When Mathilde Fibiger began her training to become a telegraph operator, she gave up her dream of becoming a writer. She became Denmark’s first female telegraph operator and fought her battle for women’s independence by her own example.


Females at the Telegraph
During the first decade of the State Telegraph it was discussed several times during the preparation of the telegraph service budget whether it was possible to save money on personnel by employing "females". In autumn 1863, when lack of manpower was foreseen as telegraph operators liable for military service had to take the field, they decided to make an attempt. Mathilde Fibiger was recommended to director Faber by her close friend, Minister of Finance C.E. Fenger. She began in the winter of 1863.

Training as a Telegraph Operator
Mathilde was determined to prove that women’s worth as labour was equal to that of men. Nevertheless, she was often afraid to "fall from her horse". In a letter for a friend she writes from the telegraph station in 1864: "I manage! – but not in any smooth and secure way; when the station in Copenhagen gets all out of hand, I have to "fight the bad boys" and then I am really in distress, but the situation amuses me afterwards. I can endure life in shirt sleeves when I bear in mind that I have gained my footing on earth".
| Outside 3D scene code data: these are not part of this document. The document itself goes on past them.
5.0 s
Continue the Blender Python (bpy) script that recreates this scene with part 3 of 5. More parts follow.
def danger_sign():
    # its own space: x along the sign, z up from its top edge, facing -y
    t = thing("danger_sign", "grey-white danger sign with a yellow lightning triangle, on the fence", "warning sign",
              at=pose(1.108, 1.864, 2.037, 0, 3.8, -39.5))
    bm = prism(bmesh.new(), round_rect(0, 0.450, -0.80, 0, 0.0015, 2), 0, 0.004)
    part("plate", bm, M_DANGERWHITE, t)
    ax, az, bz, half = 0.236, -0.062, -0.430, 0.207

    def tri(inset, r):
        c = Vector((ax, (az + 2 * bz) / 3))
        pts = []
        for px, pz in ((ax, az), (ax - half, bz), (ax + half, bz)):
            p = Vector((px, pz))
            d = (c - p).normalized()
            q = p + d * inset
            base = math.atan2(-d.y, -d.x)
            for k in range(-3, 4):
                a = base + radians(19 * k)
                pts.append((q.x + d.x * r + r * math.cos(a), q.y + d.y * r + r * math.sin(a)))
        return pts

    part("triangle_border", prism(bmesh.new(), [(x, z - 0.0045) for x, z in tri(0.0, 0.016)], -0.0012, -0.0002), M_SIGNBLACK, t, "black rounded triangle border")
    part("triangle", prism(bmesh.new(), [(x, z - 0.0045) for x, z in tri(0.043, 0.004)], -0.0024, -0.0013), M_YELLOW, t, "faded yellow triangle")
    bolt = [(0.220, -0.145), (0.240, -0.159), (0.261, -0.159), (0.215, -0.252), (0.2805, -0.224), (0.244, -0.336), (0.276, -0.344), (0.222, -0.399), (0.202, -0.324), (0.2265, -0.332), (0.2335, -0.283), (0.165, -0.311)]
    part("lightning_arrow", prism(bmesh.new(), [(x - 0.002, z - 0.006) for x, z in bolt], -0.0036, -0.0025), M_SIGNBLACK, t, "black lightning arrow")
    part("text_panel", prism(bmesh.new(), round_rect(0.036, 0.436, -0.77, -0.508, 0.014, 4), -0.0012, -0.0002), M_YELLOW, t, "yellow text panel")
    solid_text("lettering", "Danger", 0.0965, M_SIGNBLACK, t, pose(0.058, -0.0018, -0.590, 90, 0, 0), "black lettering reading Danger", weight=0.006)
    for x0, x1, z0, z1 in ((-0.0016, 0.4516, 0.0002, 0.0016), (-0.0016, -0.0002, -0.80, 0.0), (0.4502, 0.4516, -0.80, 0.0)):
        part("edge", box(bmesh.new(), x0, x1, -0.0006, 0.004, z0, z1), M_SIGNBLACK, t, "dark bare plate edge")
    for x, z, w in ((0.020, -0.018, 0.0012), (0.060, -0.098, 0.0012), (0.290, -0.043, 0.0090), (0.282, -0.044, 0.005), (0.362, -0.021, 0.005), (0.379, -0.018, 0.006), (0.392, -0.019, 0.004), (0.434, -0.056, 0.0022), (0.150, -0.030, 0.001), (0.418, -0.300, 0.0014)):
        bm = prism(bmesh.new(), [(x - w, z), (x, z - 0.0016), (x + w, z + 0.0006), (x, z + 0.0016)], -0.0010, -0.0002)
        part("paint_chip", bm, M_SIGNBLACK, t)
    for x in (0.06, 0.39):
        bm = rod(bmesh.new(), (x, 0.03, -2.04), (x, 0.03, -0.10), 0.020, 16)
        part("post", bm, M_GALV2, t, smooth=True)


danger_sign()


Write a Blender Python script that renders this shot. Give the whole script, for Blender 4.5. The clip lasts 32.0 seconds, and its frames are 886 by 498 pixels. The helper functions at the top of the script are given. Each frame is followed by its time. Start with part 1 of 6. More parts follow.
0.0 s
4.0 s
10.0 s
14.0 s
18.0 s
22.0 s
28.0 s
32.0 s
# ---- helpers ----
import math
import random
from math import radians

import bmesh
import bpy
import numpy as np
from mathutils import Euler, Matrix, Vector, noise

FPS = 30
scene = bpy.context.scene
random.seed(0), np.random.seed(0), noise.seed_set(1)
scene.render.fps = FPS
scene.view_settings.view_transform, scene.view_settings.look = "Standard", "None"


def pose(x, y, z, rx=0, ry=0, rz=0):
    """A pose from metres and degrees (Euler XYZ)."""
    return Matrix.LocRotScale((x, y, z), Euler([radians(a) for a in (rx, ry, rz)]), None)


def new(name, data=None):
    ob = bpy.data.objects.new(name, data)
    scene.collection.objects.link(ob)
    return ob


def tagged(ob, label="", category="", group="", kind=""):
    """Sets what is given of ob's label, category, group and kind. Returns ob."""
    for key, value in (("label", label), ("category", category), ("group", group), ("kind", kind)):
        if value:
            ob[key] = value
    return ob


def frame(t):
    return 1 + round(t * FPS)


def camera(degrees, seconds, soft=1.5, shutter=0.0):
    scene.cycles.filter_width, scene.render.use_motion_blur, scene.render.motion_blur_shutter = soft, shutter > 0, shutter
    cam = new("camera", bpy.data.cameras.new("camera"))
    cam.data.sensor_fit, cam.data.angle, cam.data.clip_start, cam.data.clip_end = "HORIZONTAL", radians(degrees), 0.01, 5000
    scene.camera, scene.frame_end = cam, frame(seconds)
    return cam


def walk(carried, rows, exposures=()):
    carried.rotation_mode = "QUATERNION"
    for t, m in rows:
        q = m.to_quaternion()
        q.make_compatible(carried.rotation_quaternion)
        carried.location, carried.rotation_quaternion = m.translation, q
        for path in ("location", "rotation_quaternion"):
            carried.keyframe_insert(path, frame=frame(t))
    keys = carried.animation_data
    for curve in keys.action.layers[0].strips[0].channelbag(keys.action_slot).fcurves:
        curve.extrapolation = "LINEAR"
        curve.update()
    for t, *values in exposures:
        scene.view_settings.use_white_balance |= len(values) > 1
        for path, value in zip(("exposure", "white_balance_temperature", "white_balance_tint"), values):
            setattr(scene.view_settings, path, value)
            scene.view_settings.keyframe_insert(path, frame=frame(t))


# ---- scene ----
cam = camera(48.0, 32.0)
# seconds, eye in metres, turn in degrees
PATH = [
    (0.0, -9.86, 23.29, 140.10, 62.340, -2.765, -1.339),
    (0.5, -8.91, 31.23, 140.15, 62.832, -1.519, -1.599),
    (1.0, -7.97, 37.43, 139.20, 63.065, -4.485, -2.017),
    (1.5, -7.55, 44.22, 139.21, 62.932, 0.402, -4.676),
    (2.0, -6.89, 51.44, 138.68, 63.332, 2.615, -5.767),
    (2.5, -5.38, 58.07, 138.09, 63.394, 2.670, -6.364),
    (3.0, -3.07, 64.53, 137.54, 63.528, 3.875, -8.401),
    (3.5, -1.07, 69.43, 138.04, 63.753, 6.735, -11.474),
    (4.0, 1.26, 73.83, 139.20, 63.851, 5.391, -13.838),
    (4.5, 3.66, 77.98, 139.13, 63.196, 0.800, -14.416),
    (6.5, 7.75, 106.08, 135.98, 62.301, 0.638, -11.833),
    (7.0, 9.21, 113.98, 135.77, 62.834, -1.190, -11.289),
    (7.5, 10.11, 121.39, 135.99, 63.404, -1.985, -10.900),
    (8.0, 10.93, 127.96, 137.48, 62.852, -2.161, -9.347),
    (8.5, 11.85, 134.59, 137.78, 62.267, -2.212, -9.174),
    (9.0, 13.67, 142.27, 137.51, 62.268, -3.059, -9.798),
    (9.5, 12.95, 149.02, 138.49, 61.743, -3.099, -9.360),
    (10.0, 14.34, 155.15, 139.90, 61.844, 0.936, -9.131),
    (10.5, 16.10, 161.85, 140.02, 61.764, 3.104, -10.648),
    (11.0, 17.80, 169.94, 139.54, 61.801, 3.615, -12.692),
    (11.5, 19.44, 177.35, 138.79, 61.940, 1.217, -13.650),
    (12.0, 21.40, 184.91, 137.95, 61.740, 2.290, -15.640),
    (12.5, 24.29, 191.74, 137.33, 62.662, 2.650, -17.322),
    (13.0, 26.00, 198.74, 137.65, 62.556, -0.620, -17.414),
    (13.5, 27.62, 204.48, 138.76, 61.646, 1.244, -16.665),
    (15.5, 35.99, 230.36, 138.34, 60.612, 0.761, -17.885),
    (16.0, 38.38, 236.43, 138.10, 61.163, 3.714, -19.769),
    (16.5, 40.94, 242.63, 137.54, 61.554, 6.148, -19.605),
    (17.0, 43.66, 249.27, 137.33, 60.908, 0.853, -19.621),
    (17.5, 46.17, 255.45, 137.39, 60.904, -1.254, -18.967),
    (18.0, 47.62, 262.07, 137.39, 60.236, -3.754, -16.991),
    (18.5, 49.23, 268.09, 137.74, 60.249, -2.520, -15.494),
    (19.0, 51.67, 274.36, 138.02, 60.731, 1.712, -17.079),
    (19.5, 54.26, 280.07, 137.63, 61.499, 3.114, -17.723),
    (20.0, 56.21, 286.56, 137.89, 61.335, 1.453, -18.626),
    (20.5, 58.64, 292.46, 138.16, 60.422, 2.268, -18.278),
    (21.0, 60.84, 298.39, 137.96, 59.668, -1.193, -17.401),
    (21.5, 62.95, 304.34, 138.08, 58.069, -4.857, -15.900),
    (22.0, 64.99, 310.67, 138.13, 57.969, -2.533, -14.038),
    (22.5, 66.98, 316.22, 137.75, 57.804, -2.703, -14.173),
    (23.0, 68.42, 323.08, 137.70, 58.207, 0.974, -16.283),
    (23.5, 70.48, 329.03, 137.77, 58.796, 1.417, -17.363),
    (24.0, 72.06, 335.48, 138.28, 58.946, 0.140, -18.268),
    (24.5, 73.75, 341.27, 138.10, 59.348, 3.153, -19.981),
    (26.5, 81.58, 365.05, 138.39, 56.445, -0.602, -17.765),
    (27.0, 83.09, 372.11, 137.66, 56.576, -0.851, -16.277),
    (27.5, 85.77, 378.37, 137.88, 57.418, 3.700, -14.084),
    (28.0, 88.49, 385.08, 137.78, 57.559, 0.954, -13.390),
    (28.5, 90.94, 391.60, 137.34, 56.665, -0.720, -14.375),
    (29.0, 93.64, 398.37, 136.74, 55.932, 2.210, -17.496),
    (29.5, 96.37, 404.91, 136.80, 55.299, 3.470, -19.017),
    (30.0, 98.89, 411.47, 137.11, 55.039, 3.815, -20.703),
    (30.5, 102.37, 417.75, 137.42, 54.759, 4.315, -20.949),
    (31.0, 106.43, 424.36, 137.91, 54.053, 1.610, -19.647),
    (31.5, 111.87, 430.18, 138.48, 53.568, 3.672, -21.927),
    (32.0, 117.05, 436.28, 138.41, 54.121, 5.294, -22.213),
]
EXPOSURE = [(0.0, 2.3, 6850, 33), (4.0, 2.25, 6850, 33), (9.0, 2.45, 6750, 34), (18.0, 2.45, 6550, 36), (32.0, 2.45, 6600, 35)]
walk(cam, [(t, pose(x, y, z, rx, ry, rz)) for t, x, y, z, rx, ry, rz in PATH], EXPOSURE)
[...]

Mathilde finished her training at Elsinore Telegraph Station in 1866 and had her appointment confirmed. At that time she met director Faber who on the same occasion pointed out that "you have trained now and it has turned out that you are doing as well as anybody else". His words encouraged Mathilde who - being of the first woman at the station - had had a hard time at the male-dominated workplace.

Station Manager
After two years as a telegraph operator Mathilde was transferred to Nysted on the island of Lolland to be manager of a newly opened station. She arrived in the town in 1869 and experienced for the first time to be met "with mistrust because I am a lady". She was the only employee at the station and had to learn the heavy, practical work that her male colleagues had carried out so far. It amused her, however, to demonstrate these skills and she did it proudly. Her biggest challenge was, however, to make ends meet. When all bills had been paid out of her modest remuneration, there was not enough left to live for. Much to her annoyance she had to apply for another transfer after about a year.

Aarhus
Mathilde was then moved to the telegraph station in Aarhus where new hardship awaited her. Her employment had been arranged against the station manager’s will and his attitude rubbed off on the rest of the staff. In a letter to a friend she writes about her "sorrows at the Aarhus station": "If only it was all imagination …, but I have the testimony of remembrance of actually experienced scenes and actually spoken words that are too strange not to be true, but which nobody would believe if I told them about it".

Worn-Out
Mathilde’s health had suffered from many years of struggling for survival and the resistance in Aarhus broke her in the end. She died in 1872 in at the age of 41. The year before she had had the honour of being solicited to be a founder member of Danish Women’s Society, but she did not have the strength and declined "not because of indifference to the cause, but conscious of my complete powerlessness in relation to serve in any other way than I do".

Also as a telegraph operator Mathilde became a pioneer: The State Telegraph eventually developed into on of the large women’s workplaces in Denmark.